§ **Dataset content**

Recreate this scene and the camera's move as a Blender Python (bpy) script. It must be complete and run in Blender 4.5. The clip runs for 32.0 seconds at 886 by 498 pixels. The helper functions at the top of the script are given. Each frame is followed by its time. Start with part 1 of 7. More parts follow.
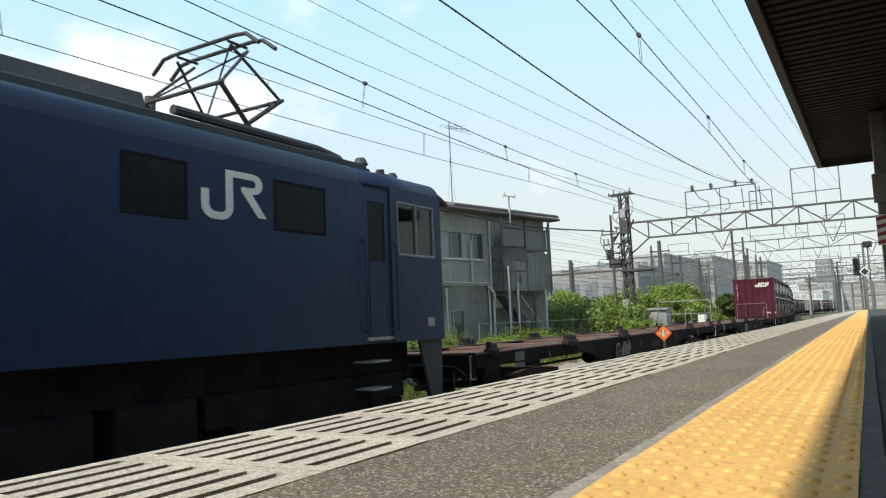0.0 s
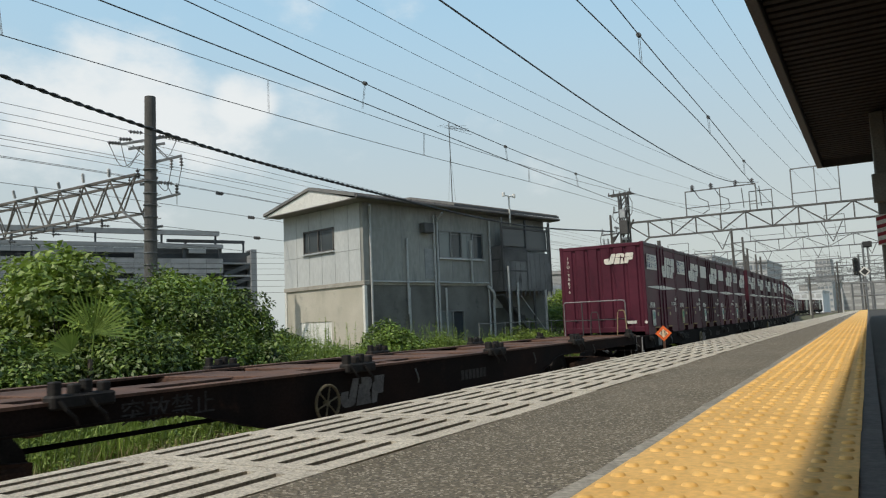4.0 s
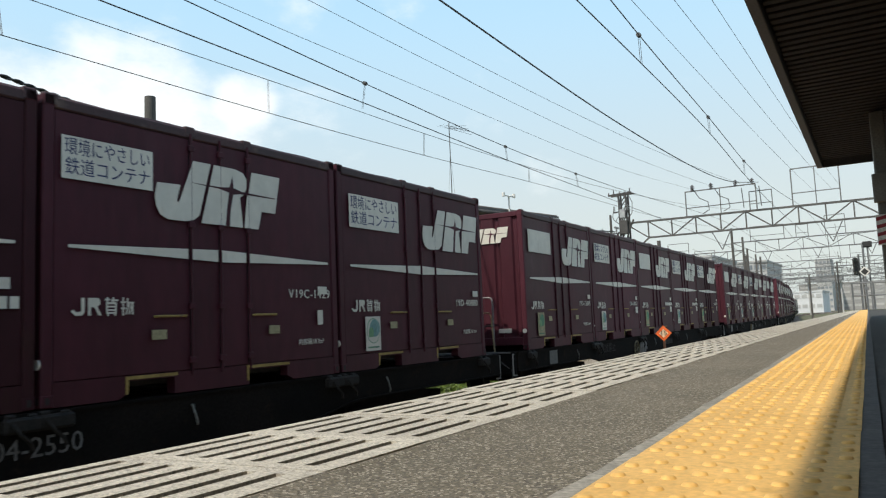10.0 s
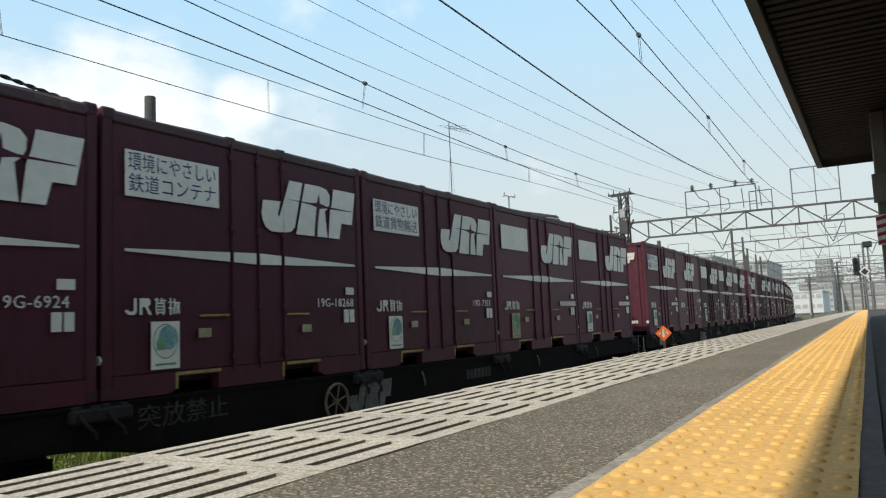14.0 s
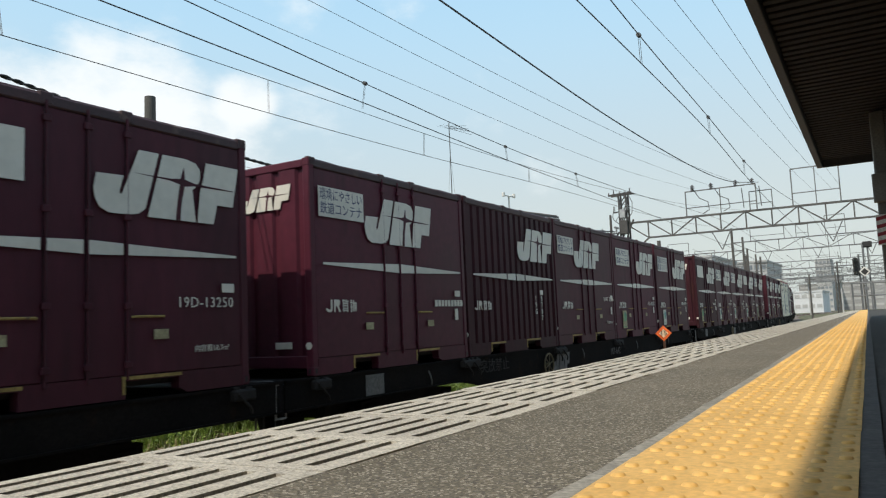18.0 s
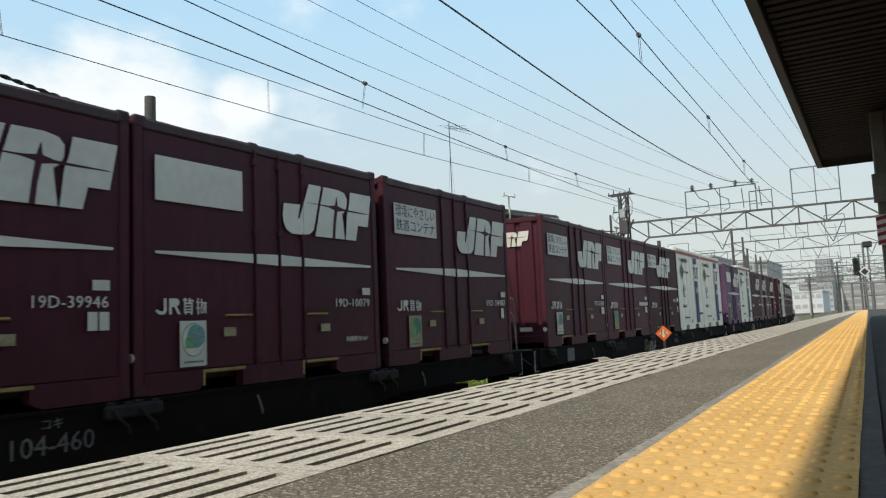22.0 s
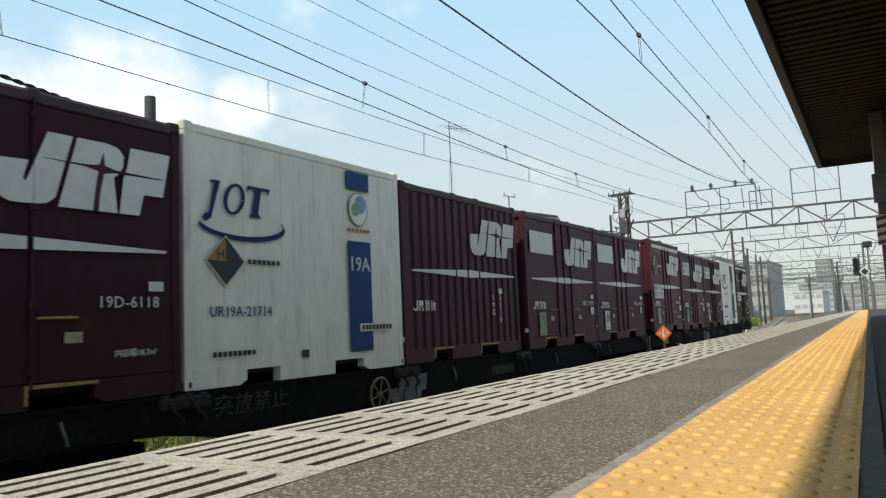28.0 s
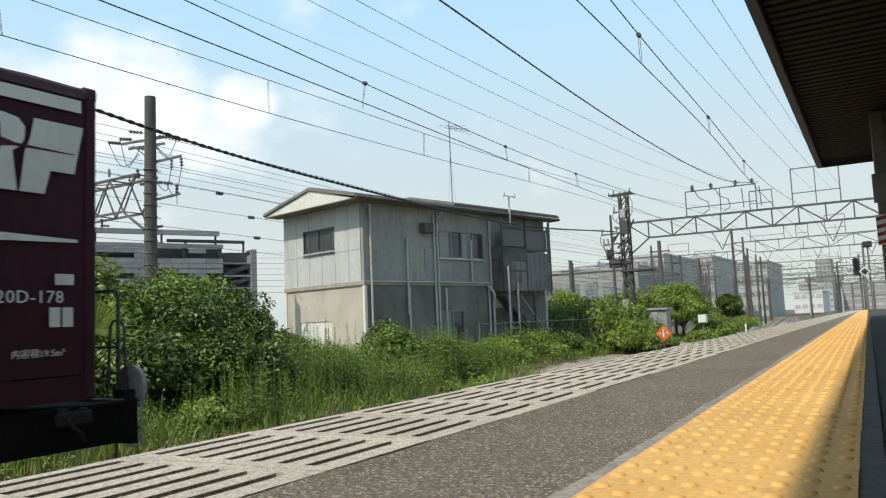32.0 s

§ **Short task**
Copy out each line word for word, please, skipping the images.

§ **Exercise output**
Recreate this scene and the camera's move as a Blender Python (bpy) script. It must be complete and run in Blender 4.5. The clip runs for 32.0 seconds at 886 by 498 pixels. The helper functions at the top of the script are given. Each frame is followed by its time. Start with part 1 of 7. More parts follow.
0.0 s
4.0 s
10.0 s
14.0 s
18.0 s
22.0 s
28.0 s
32.0 s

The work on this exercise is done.